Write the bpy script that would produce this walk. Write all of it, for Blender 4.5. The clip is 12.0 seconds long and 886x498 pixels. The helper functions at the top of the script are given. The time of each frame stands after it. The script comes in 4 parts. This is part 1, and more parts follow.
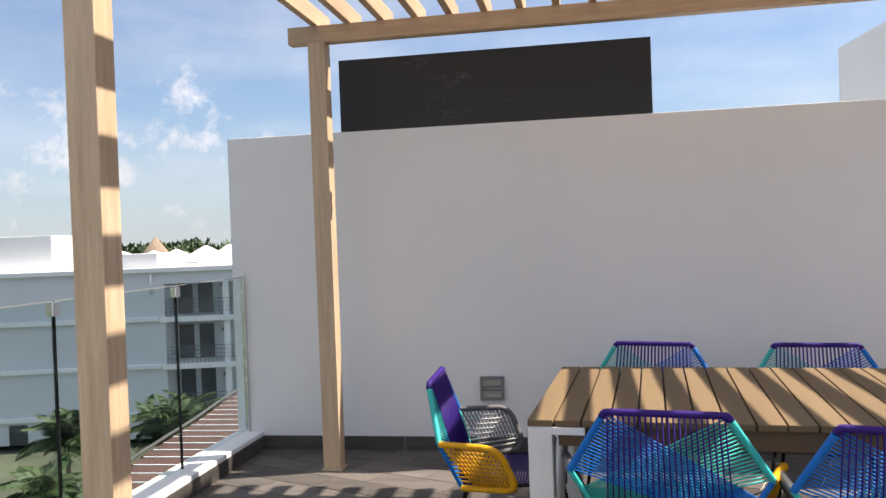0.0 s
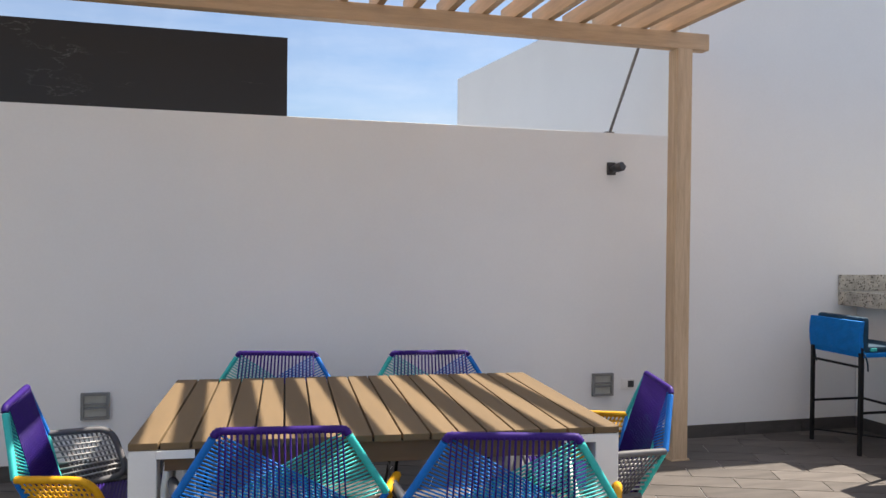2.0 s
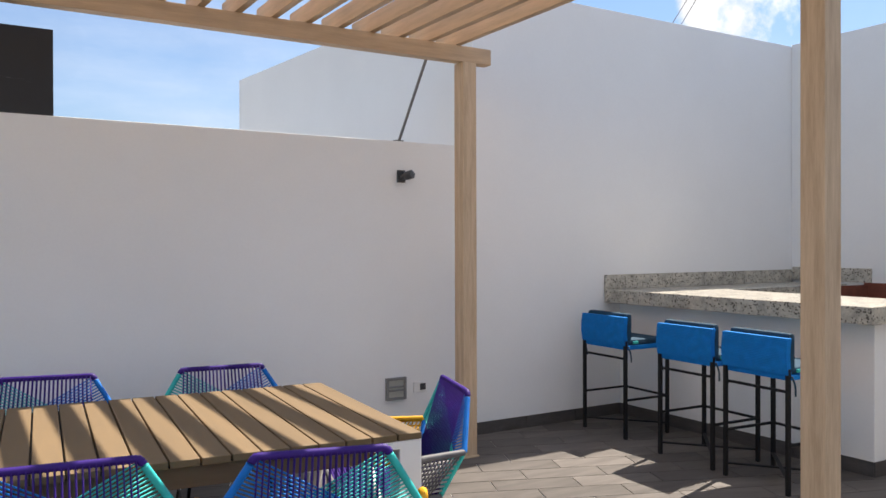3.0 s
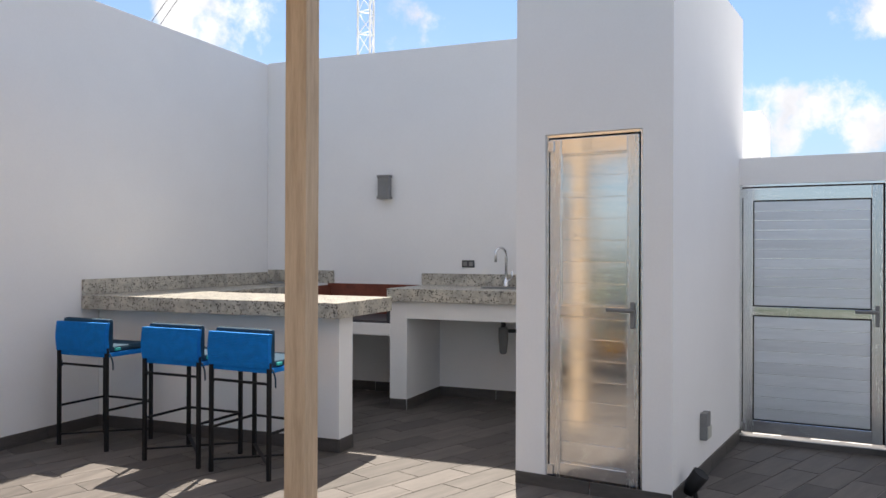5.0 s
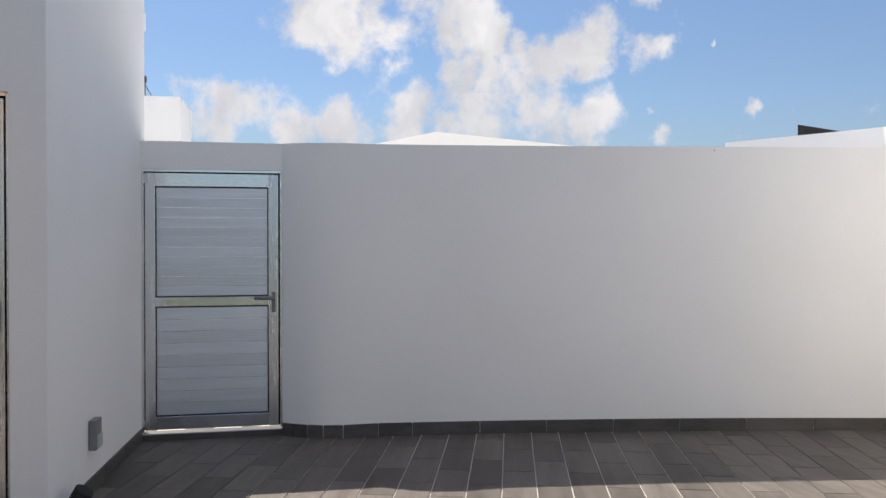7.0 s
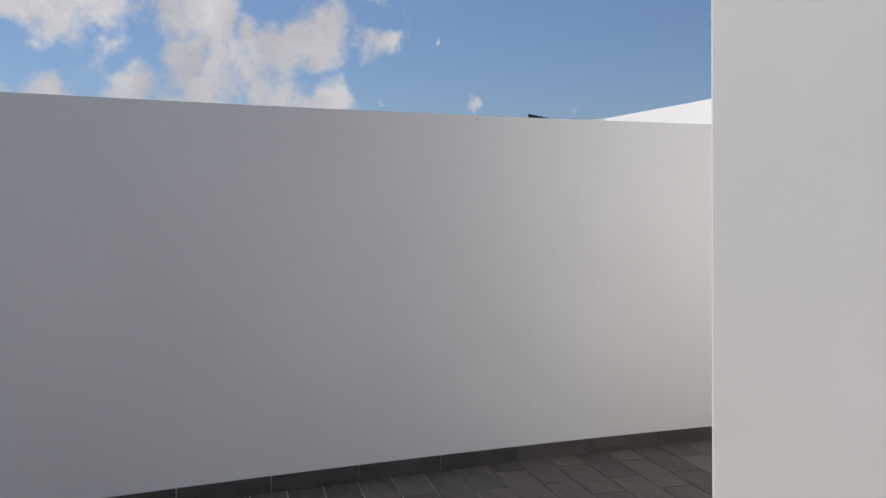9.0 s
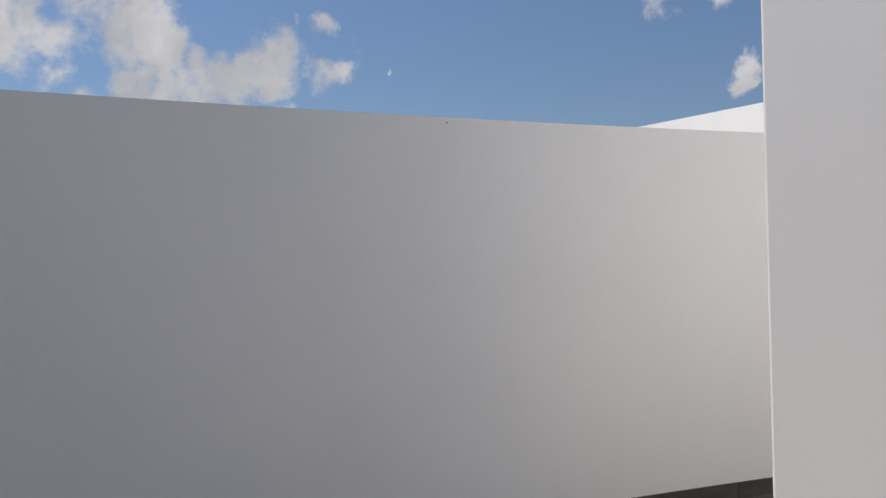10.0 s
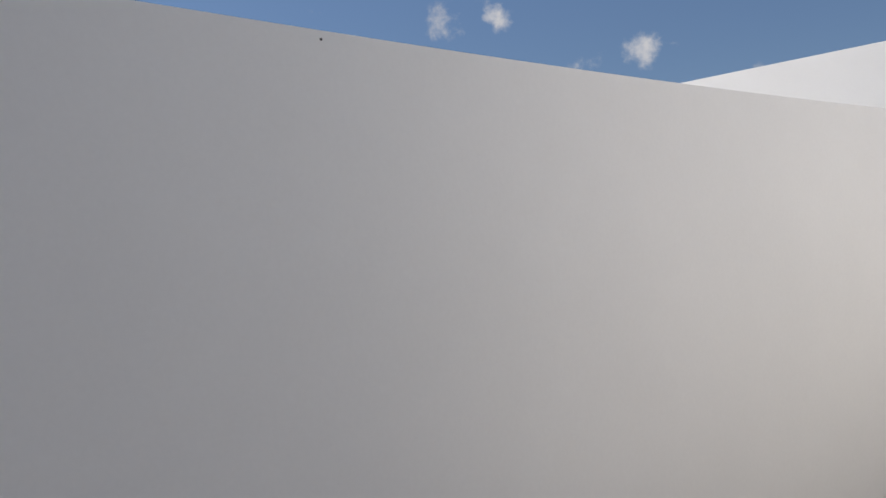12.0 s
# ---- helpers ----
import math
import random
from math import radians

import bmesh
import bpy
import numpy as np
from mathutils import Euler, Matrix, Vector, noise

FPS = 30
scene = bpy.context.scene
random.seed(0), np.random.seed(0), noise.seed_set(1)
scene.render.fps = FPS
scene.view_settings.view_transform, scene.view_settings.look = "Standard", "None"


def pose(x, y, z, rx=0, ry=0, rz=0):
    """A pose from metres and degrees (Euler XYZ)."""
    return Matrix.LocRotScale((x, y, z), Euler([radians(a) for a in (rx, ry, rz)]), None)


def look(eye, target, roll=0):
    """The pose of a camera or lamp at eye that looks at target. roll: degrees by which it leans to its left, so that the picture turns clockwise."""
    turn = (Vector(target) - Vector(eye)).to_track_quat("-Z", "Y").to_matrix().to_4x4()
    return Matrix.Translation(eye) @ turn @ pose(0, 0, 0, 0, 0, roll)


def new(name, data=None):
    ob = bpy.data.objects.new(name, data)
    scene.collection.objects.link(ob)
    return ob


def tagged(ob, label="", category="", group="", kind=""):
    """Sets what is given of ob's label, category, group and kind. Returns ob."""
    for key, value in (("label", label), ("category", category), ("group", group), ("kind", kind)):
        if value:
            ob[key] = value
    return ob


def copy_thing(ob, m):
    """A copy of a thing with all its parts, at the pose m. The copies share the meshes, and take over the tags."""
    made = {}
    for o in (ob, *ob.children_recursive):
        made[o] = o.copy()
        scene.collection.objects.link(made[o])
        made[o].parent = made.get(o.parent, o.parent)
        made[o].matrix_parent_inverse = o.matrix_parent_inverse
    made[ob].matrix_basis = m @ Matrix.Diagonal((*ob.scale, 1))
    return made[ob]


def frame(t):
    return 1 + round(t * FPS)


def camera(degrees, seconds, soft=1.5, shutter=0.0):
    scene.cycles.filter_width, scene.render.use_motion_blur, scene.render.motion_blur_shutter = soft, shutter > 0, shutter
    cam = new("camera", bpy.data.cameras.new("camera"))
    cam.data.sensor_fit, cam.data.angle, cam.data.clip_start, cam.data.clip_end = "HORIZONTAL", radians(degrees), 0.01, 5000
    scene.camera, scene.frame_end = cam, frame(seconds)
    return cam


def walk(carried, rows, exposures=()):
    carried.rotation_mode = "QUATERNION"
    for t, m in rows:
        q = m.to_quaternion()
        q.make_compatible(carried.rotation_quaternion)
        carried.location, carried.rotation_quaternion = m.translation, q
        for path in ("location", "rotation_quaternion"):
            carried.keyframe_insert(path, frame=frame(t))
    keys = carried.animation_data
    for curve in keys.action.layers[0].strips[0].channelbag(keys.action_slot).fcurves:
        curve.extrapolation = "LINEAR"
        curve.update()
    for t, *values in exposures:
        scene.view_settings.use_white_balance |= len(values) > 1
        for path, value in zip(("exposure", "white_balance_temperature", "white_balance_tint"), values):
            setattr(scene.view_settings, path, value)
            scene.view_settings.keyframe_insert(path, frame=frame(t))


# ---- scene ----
cam = camera(57.93, 12.0)


PATH = [
    (0, (0.139, -0.592, 1.530), (-0.388, 1.337, 1.505), -2.1),
    (0.5, (0.139, -0.539, 1.520), (-0.271, 1.418, 1.500), -2.2),
    (1, (0.187, -0.442, 1.507), (0.026, 1.551, 1.481), -2.0),
    (1.5, (0.183, -0.387, 1.511), (0.320, 1.608, 1.483), -0.8),
    (2, (0.170, -0.364, 1.519), (0.534, 1.603, 1.498), 0.6),
    (2.5, (0.133, -0.346, 1.543), (0.752, 1.556, 1.517), 0.4),
    (2.7, (0.117, -0.335, 1.552), (0.837, 1.530, 1.531), 0.1),
    (4.3, (-0.013, -0.294, 1.539), (1.523, 0.987, 1.547), 0.4),
    (4.5, (-0.021, -0.292, 1.536), (1.590, 0.893, 1.541), 0.5),
    (5, (-0.013, -0.306, 1.526), (1.761, 0.618, 1.530), 0.2),
    (5.5, (0.001, -0.329, 1.523), (1.904, 0.285, 1.507), 0.4),
    (6, (0.052, -0.361, 1.518), (2.026, -0.043, 1.506), -0.3),
    (6.5, (0.205, -0.438, 1.528), (2.205, -0.456, 1.540), -0.0),
    (7, (0.440, -0.514, 1.524), (2.402, -0.901, 1.502), -0.0),
    (7.5, (0.747, -0.578, 1.538), (2.604, -1.312, 1.425), -1.4),
    (7.7, (0.889, -0.629, 1.542), (2.723, -1.420, 1.432), -1.3),
    (9.5, (2.357, -1.303, 1.538), (4.059, -2.352, 1.521), -0.8),
    (10, (2.765, -1.510, 1.524), (4.435, -2.610, 1.545), -1.2),
    (10.5, (3.138, -1.730, 1.505), (4.756, -2.905, 1.525), -1.5),
    (11, (3.536, -1.928, 1.510), (5.134, -3.131, 1.538), -1.5),
    (11.5, (3.974, -2.126, 1.537), (5.423, -3.505, 1.560), -2.3),
    (12, (4.437, -2.314, 1.542), (5.776, -3.799, 1.581), -3.1),
]
EXPOSURES = [(0, 0.99, 7180, 14), (2.5, 0.98, 6990, 12), (4.5, 1.16, 6950, 12), (5.5, 0.84, 6980, 12), (6.5, 0.81, 7000, 12), (7, 0.56, 6940, 12), (7.5, 0.39, 6880, 12), (9.5, 0.0, 6770, 12), (12, -0.09, 6770, 12)]
walk(cam, [(t, look(eye, target, roll)) for t, eye, target, roll in PATH], EXPOSURES)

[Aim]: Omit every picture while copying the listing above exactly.

[Exercise response]:
Write the bpy script that would produce this walk. Write all of it, for Blender 4.5. The clip is 12.0 seconds long and 886x498 pixels. The helper functions at the top of the script are given. The time of each frame stands after it. The script comes in 4 parts. This is part 1, and more parts follow.
0.0 s
2.0 s
3.0 s
5.0 s
7.0 s
9.0 s
10.0 s
12.0 s
# ---- helpers ----
import math
import random
from math import radians

import bmesh
import bpy
import numpy as np
from mathutils import Euler, Matrix, Vector, noise

FPS = 30
scene = bpy.context.scene
random.seed(0), np.random.seed(0), noise.seed_set(1)
scene.render.fps = FPS
scene.view_settings.view_transform, scene.view_settings.look = "Standard", "None"


def pose(x, y, z, rx=0, ry=0, rz=0):
    """A pose from metres and degrees (Euler XYZ)."""
    return Matrix.LocRotScale((x, y, z), Euler([radians(a) for a in (rx, ry, rz)]), None)


def look(eye, target, roll=0):
    """The pose of a camera or lamp at eye that looks at target. roll: degrees by which it leans to its left, so that the picture turns clockwise."""
    turn = (Vector(target) - Vector(eye)).to_track_quat("-Z", "Y").to_matrix().to_4x4()
    return Matrix.Translation(eye) @ turn @ pose(0, 0, 0, 0, 0, roll)


def new(name, data=None):
    ob = bpy.data.objects.new(name, data)
    scene.collection.objects.link(ob)
    return ob


def tagged(ob, label="", category="", group="", kind=""):
    """Sets what is given of ob's label, category, group and kind. Returns ob."""
    for key, value in (("label", label), ("category", category), ("group", group), ("kind", kind)):
        if value:
            ob[key] = value
    return ob


def copy_thing(ob, m):
    """A copy of a thing with all its parts, at the pose m. The copies share the meshes, and take over the tags."""
    made = {}
    for o in (ob, *ob.children_recursive):
        made[o] = o.copy()
        scene.collection.objects.link(made[o])
        made[o].parent = made.get(o.parent, o.parent)
        made[o].matrix_parent_inverse = o.matrix_parent_inverse
    made[ob].matrix_basis = m @ Matrix.Diagonal((*ob.scale, 1))
    return made[ob]


def frame(t):
    return 1 + round(t * FPS)


def camera(degrees, seconds, soft=1.5, shutter=0.0):
    scene.cycles.filter_width, scene.render.use_motion_blur, scene.render.motion_blur_shutter = soft, shutter > 0, shutter
    cam = new("camera", bpy.data.cameras.new("camera"))
    cam.data.sensor_fit, cam.data.angle, cam.data.clip_start, cam.data.clip_end = "HORIZONTAL", radians(degrees), 0.01, 5000
    scene.camera, scene.frame_end = cam, frame(seconds)
    return cam


def walk(carried, rows, exposures=()):
    carried.rotation_mode = "QUATERNION"
    for t, m in rows:
        q = m.to_quaternion()
        q.make_compatible(carried.rotation_quaternion)
        carried.location, carried.rotation_quaternion = m.translation, q
        for path in ("location", "rotation_quaternion"):
            carried.keyframe_insert(path, frame=frame(t))
    keys = carried.animation_data
    for curve in keys.action.layers[0].strips[0].channelbag(keys.action_slot).fcurves:
        curve.extrapolation = "LINEAR"
        curve.update()
    for t, *values in exposures:
        scene.view_settings.use_white_balance |= len(values) > 1
        for path, value in zip(("exposure", "white_balance_temperature", "white_balance_tint"), values):
            setattr(scene.view_settings, path, value)
            scene.view_settings.keyframe_insert(path, frame=frame(t))


# ---- scene ----
cam = camera(57.93, 12.0)


PATH = [
    (0, (0.139, -0.592, 1.530), (-0.388, 1.337, 1.505), -2.1),
    (0.5, (0.139, -0.539, 1.520), (-0.271, 1.418, 1.500), -2.2),
    (1, (0.187, -0.442, 1.507), (0.026, 1.551, 1.481), -2.0),
    (1.5, (0.183, -0.387, 1.511), (0.320, 1.608, 1.483), -0.8),
    (2, (0.170, -0.364, 1.519), (0.534, 1.603, 1.498), 0.6),
    (2.5, (0.133, -0.346, 1.543), (0.752, 1.556, 1.517), 0.4),
    (2.7, (0.117, -0.335, 1.552), (0.837, 1.530, 1.531), 0.1),
    (4.3, (-0.013, -0.294, 1.539), (1.523, 0.987, 1.547), 0.4),
    (4.5, (-0.021, -0.292, 1.536), (1.590, 0.893, 1.541), 0.5),
    (5, (-0.013, -0.306, 1.526), (1.761, 0.618, 1.530), 0.2),
    (5.5, (0.001, -0.329, 1.523), (1.904, 0.285, 1.507), 0.4),
    (6, (0.052, -0.361, 1.518), (2.026, -0.043, 1.506), -0.3),
    (6.5, (0.205, -0.438, 1.528), (2.205, -0.456, 1.540), -0.0),
    (7, (0.440, -0.514, 1.524), (2.402, -0.901, 1.502), -0.0),
    (7.5, (0.747, -0.578, 1.538), (2.604, -1.312, 1.425), -1.4),
    (7.7, (0.889, -0.629, 1.542), (2.723, -1.420, 1.432), -1.3),
    (9.5, (2.357, -1.303, 1.538), (4.059, -2.352, 1.521), -0.8),
    (10, (2.765, -1.510, 1.524), (4.435, -2.610, 1.545), -1.2),
    (10.5, (3.138, -1.730, 1.505), (4.756, -2.905, 1.525), -1.5),
    (11, (3.536, -1.928, 1.510), (5.134, -3.131, 1.538), -1.5),
    (11.5, (3.974, -2.126, 1.537), (5.423, -3.505, 1.560), -2.3),
    (12, (4.437, -2.314, 1.542), (5.776, -3.799, 1.581), -3.1),
]
EXPOSURES = [(0, 0.99, 7180, 14), (2.5, 0.98, 6990, 12), (4.5, 1.16, 6950, 12), (5.5, 0.84, 6980, 12), (6.5, 0.81, 7000, 12), (7, 0.56, 6940, 12), (7.5, 0.39, 6880, 12), (9.5, 0.0, 6770, 12), (12, -0.09, 6770, 12)]
walk(cam, [(t, look(eye, target, roll)) for t, eye, target, roll in PATH], EXPOSURES)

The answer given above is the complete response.